- _Task statement_: Only the lines from the one with "# ---- helpers" through the one with "random.seed(0), np.random.seed(0), noise.seed_set(1)" are to be restated, word for word, with both of them included.

====== Provided data ======

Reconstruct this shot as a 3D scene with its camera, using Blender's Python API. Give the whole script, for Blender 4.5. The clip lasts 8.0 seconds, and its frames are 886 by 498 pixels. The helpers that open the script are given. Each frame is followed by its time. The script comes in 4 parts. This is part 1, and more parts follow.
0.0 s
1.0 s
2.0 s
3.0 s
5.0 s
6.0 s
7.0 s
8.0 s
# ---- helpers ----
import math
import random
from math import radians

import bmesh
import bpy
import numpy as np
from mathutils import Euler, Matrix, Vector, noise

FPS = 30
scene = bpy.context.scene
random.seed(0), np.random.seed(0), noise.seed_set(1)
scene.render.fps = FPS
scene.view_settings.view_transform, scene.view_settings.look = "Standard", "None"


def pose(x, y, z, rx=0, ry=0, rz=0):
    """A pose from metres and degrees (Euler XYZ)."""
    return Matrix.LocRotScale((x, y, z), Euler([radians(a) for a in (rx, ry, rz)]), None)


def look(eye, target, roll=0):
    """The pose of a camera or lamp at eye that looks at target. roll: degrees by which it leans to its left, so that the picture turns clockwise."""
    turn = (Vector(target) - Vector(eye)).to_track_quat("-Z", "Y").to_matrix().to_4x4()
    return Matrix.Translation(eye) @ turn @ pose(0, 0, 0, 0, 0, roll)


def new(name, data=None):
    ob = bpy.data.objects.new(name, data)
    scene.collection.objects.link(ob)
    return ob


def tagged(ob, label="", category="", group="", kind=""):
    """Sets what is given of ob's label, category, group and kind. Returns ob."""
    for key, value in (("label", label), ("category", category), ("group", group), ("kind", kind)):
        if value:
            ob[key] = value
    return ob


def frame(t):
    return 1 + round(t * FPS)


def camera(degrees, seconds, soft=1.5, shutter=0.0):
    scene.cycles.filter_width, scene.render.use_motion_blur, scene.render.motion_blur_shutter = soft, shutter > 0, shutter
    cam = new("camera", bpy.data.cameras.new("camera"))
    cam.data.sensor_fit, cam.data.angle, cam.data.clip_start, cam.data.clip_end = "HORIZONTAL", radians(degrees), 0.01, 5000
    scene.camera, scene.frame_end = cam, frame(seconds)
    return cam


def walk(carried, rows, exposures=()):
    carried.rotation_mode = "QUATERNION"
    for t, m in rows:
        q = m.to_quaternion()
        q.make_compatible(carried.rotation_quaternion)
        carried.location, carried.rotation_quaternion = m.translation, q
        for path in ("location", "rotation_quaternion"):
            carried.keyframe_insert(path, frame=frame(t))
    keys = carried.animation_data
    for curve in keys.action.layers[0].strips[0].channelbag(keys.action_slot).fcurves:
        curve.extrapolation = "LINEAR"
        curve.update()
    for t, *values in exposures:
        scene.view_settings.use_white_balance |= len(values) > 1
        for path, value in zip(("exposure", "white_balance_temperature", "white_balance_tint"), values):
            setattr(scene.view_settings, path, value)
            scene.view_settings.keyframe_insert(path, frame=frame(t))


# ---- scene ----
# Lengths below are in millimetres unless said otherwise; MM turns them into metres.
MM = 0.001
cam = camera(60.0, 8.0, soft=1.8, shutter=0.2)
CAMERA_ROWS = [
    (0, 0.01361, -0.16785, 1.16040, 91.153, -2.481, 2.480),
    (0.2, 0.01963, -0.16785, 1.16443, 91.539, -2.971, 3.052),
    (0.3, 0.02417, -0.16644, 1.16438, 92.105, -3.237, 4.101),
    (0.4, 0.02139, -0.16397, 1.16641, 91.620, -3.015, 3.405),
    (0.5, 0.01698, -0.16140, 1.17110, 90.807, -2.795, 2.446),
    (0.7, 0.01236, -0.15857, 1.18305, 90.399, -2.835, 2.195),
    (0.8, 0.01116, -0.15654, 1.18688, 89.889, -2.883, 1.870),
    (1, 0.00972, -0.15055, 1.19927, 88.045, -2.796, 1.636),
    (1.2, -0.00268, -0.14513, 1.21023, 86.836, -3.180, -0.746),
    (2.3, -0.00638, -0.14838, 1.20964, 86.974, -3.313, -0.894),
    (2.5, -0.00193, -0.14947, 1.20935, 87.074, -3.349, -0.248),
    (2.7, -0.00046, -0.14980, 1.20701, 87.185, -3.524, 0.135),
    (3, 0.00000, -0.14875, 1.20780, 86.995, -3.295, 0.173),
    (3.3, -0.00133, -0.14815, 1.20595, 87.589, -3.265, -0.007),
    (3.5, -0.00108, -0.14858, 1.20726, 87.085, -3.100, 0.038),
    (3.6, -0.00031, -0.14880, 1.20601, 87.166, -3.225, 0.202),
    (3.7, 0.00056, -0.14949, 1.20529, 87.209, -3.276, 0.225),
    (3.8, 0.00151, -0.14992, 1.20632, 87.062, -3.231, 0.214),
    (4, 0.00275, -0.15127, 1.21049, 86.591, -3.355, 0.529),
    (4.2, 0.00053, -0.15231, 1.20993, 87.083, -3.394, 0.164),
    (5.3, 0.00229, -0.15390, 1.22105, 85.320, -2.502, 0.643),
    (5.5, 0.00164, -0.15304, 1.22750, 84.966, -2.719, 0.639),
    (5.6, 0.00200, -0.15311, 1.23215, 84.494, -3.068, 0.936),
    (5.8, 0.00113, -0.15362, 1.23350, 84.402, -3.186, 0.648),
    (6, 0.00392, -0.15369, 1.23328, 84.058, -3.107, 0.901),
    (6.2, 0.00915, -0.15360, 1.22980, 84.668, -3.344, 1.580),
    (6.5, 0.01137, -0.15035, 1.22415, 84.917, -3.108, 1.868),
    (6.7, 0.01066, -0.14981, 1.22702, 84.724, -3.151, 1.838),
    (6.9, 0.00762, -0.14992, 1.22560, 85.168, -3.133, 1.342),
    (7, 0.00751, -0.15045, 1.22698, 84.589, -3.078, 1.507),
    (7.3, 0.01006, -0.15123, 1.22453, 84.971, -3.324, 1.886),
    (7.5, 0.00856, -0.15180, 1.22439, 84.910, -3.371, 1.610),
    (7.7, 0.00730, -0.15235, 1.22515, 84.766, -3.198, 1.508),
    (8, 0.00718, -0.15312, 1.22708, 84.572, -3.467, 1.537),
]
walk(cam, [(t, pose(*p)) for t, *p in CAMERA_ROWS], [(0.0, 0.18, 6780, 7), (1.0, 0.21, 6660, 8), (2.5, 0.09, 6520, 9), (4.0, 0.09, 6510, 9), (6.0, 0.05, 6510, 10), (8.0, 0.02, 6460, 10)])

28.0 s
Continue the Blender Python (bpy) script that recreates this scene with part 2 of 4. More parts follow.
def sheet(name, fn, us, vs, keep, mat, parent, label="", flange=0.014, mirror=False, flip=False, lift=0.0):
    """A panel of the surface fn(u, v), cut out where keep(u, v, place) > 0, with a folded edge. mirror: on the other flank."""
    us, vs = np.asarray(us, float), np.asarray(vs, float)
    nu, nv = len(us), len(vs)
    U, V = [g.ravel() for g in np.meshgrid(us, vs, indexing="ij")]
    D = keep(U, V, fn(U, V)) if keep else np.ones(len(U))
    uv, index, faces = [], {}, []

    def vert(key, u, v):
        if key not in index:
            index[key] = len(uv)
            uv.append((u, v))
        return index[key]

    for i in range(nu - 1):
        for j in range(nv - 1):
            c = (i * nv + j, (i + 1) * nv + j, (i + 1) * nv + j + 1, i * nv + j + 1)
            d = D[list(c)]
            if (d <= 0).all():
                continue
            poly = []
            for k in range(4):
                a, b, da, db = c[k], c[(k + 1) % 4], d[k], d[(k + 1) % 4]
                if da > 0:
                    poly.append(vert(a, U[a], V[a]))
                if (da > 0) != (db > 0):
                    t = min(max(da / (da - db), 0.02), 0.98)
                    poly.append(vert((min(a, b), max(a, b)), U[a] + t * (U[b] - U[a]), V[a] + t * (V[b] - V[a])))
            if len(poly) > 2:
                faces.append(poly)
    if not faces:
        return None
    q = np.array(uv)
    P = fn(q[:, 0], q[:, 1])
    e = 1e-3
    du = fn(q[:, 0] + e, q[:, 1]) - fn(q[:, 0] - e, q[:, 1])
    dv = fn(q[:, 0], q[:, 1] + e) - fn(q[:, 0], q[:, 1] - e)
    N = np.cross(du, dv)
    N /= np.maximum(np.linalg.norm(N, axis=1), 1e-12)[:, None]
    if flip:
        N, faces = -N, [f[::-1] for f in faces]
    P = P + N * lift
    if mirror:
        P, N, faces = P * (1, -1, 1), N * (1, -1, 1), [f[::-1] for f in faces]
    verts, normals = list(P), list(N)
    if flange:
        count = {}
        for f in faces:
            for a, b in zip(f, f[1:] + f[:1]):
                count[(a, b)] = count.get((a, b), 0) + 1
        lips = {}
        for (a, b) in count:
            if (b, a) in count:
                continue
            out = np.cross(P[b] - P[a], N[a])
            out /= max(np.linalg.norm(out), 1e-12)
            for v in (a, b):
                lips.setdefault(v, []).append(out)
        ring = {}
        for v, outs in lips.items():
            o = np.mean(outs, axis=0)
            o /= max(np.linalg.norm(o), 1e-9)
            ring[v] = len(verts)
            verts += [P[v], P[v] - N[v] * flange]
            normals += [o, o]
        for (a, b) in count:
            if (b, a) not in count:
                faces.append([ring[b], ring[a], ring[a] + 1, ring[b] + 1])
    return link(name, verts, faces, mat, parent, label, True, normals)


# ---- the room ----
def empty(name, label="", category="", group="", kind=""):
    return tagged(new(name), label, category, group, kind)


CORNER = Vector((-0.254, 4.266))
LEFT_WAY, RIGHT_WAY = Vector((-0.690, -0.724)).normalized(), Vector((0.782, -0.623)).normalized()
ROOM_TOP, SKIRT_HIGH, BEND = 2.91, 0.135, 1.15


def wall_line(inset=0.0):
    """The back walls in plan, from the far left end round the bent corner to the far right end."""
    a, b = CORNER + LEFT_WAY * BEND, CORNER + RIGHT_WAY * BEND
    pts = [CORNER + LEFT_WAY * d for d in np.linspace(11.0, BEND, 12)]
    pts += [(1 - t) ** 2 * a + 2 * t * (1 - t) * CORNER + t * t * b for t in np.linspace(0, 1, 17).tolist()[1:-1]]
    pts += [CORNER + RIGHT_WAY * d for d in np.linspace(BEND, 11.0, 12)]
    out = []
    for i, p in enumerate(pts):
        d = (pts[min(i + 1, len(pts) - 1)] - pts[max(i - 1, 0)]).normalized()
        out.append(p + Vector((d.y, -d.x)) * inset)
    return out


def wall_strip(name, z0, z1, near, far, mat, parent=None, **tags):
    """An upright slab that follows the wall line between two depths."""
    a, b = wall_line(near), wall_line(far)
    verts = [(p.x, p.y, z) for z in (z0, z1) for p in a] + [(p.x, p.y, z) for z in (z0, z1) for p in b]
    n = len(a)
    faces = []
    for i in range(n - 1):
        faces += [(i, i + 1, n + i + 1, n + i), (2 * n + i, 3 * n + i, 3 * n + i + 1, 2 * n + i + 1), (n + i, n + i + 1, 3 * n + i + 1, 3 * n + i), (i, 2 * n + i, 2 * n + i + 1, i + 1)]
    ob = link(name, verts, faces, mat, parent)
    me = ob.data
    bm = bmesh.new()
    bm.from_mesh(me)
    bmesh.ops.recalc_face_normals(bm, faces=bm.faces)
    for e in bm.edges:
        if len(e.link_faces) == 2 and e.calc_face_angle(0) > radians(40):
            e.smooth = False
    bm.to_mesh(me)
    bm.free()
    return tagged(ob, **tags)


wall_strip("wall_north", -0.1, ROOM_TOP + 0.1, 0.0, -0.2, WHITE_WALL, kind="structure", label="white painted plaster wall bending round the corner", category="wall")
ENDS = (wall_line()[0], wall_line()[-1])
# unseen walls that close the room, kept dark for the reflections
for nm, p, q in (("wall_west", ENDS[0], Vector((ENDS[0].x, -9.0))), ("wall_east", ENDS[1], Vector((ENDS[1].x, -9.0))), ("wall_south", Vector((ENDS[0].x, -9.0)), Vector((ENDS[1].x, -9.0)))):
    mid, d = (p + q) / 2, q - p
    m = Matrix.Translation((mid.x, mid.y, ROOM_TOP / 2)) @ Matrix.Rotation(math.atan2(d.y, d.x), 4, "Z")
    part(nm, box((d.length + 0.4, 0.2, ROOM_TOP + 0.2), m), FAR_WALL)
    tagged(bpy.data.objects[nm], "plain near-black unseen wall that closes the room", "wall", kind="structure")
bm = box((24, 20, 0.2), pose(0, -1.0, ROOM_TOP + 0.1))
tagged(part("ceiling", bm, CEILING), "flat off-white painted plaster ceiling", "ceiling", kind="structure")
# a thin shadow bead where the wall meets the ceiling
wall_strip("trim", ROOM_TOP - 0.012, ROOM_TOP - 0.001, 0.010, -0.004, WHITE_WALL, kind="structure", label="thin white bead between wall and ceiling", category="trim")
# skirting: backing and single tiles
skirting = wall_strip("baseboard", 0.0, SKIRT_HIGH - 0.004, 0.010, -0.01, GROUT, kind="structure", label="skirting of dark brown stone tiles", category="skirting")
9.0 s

======

- _Task output_:
# ---- helpers ----
import math
import random
from math import radians

import bmesh
import bpy
import numpy as np
from mathutils import Euler, Matrix, Vector, noise

FPS = 30
scene = bpy.context.scene
random.seed(0), np.random.seed(0), noise.seed_set(1)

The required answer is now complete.